A castle would be made with tiles, hopefully. That would save time and energy, and use minimally texturing. That would mean a model would have 1 - 500 polygons, and you'd have up to 30 models there. The scene would then have 15 00 polygons in the scene, and probably another 20k from random objects and assets.

 

A scene is what the camera see at any given point. That scene can contain as many models as it wants, it is still a scene. That is how polycount is being decided: How many polygons can the scene take without problems? Then it is up to the artist to choose a polycount per model to go under said limit.

I am not sure what the limit is on todays computers, but I can guess it is high. I also know that you do not need any super poly-model to get a good model. Here is a tileable ground texture I made, it is 1 polygon and tilable. The texture is 1024x1024 and the model is 256x256:

 

http://img27.imageshack.us/img27/3904/floortilequickrender.th.jpg

 

The render you see is 4 polygon, 4 models, and 1 scene. I could have zoomed in and have 1 model in the scene, or tile it over and have 20.

 

And yes, texture size comes in when we talk about lagging.

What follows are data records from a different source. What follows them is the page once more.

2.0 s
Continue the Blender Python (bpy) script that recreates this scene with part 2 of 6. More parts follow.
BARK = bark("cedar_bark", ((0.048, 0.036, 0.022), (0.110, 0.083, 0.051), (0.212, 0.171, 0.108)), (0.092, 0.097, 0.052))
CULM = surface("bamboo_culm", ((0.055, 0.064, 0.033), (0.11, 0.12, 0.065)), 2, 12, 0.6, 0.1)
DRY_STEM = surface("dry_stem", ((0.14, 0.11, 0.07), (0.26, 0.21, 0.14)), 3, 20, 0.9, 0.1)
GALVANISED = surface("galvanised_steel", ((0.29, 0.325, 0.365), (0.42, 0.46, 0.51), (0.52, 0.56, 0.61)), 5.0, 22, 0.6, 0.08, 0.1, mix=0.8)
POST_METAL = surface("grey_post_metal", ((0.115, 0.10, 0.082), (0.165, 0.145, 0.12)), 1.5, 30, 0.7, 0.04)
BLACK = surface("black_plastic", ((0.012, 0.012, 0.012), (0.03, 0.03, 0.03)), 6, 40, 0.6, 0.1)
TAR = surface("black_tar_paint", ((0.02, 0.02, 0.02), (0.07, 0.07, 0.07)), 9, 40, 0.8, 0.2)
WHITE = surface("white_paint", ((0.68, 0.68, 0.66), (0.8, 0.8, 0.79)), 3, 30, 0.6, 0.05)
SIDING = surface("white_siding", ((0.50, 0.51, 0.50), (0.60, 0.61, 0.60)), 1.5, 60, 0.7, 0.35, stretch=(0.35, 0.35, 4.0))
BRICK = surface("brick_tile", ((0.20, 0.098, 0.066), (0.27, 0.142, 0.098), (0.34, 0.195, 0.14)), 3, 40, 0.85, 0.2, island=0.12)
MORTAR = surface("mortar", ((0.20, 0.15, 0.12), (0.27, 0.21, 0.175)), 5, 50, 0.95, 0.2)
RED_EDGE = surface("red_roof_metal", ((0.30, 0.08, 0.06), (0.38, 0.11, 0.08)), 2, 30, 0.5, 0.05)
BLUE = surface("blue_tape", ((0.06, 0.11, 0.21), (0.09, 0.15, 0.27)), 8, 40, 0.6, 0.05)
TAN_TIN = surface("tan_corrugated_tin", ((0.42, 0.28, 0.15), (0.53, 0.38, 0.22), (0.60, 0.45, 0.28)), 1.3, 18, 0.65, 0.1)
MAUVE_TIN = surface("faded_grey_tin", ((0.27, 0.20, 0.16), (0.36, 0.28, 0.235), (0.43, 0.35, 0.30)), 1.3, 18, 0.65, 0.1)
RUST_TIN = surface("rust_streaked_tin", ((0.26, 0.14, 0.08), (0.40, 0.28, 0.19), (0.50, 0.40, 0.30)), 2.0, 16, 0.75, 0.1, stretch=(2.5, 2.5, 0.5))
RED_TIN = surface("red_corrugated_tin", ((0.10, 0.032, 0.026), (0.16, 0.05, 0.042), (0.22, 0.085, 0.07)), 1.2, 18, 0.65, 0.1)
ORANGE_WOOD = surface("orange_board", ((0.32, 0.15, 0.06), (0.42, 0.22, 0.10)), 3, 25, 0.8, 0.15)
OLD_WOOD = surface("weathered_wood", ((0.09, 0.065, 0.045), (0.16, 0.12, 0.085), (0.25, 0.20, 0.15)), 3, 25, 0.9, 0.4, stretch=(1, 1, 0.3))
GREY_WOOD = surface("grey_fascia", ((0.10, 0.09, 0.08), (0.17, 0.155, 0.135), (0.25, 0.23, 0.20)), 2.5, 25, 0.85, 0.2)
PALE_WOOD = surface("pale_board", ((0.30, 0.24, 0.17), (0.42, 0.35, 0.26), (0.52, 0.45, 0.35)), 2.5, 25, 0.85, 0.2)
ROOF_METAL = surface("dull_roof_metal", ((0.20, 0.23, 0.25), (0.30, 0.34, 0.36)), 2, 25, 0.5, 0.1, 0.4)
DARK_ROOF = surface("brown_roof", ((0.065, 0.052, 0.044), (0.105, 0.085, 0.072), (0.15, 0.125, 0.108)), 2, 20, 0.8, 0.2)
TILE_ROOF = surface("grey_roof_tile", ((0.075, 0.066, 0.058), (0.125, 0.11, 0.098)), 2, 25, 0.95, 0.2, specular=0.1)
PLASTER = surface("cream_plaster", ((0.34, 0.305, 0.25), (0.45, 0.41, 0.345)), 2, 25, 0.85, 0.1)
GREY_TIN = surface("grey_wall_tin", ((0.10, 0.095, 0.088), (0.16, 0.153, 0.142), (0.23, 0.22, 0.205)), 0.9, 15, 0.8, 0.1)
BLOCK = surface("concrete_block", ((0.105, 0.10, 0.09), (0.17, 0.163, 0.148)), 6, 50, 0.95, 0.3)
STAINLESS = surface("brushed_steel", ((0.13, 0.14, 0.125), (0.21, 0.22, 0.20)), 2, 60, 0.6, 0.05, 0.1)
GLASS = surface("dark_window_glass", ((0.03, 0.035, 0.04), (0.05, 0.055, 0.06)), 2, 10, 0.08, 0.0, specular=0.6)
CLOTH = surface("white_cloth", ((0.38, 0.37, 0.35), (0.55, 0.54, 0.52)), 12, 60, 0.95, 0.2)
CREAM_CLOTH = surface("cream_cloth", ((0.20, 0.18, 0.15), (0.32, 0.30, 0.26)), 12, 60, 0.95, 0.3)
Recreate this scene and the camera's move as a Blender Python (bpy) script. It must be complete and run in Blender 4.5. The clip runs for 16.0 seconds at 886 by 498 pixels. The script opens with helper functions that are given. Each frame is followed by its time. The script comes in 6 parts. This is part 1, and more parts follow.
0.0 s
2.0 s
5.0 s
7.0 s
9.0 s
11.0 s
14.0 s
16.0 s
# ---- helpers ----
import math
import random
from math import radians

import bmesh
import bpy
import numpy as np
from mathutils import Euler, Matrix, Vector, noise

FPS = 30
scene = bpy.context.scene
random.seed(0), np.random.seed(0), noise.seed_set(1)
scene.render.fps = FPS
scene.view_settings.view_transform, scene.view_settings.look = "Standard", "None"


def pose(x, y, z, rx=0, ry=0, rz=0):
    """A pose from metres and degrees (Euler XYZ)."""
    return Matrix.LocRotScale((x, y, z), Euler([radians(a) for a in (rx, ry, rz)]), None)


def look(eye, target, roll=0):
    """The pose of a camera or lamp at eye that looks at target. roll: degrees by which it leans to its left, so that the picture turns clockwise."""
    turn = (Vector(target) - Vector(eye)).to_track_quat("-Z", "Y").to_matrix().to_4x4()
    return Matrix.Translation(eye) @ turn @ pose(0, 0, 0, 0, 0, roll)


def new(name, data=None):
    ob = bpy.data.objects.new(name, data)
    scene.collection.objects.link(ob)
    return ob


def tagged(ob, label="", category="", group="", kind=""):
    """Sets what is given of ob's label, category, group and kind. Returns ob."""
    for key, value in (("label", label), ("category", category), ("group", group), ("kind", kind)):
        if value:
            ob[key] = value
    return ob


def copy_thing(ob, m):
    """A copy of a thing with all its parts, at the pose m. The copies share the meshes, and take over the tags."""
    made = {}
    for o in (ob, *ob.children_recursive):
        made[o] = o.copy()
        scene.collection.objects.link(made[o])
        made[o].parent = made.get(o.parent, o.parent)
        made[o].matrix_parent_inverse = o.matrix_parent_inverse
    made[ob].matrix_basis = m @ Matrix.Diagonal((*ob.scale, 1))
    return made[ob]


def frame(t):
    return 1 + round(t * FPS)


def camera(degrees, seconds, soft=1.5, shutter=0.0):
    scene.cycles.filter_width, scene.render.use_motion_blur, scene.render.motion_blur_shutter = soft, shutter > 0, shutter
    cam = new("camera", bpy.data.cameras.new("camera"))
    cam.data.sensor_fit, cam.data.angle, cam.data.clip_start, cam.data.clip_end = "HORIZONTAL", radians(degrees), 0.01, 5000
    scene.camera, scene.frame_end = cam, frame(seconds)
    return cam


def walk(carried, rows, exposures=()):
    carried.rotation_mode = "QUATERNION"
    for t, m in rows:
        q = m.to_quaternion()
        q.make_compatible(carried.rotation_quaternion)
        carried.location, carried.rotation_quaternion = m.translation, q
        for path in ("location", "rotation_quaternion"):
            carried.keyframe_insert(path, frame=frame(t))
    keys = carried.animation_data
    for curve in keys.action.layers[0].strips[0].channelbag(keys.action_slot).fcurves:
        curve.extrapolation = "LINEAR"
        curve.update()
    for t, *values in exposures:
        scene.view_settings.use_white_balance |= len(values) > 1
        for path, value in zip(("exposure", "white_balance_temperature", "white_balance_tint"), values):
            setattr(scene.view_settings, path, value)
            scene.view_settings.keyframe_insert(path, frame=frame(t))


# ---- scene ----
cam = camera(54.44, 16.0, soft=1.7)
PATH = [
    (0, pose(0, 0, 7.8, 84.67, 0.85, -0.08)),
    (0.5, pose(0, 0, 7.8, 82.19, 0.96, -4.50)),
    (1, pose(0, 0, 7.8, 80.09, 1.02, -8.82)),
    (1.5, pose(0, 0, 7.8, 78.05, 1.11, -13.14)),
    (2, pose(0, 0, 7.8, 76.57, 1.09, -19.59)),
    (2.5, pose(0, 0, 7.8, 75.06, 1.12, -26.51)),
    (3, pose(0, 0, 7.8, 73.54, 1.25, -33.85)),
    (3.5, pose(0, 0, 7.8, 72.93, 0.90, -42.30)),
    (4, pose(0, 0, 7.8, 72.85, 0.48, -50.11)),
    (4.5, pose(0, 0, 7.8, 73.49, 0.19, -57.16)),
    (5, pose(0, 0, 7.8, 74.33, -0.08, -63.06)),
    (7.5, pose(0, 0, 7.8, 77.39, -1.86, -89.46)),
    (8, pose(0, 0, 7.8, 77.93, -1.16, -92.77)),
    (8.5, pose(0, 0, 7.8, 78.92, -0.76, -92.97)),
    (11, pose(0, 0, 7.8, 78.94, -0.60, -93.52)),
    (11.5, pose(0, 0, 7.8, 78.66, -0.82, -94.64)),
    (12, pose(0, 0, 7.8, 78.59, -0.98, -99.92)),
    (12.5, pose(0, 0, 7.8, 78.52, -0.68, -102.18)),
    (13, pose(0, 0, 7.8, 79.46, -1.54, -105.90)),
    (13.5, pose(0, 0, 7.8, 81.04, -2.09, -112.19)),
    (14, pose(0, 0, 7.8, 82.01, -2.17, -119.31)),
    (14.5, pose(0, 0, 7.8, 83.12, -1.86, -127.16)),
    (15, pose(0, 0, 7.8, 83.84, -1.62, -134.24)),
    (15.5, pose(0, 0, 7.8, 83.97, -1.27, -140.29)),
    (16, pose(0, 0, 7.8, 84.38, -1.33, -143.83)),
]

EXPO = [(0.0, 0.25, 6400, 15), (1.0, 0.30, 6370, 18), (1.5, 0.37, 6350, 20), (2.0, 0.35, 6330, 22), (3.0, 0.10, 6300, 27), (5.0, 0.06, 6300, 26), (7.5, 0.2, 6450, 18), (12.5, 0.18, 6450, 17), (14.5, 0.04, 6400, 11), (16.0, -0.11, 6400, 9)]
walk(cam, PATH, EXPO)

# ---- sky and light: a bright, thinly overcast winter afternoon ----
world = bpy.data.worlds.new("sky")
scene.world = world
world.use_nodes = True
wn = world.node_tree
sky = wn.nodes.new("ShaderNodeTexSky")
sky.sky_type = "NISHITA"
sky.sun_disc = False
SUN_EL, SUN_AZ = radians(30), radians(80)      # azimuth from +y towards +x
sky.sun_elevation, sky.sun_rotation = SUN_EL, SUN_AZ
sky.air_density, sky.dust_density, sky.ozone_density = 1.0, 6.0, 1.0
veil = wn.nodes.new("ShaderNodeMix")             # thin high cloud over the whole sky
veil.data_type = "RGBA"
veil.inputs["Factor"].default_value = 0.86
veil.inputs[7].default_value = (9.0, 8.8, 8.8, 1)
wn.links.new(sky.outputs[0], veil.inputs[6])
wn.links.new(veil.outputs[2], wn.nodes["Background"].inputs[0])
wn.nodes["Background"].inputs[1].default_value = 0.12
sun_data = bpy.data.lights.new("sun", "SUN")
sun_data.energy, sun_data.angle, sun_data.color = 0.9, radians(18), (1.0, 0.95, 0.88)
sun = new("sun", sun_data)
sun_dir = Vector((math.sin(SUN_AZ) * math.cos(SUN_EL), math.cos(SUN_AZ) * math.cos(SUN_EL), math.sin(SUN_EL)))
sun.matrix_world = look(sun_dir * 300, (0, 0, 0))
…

That is why you should never hit the limit for polycount: Since the texture means a lot as well. There is rarely any texture that needs to hit 2048x2048, and most don't need to go over 512x512. I personally render out maps at 2048x2048 and downscale to 1024x1024.

 

Sorry OP for off topiccing your topic! I just want my point across ;)

I would still want a picture of the model before I could judge how many polygons that should have.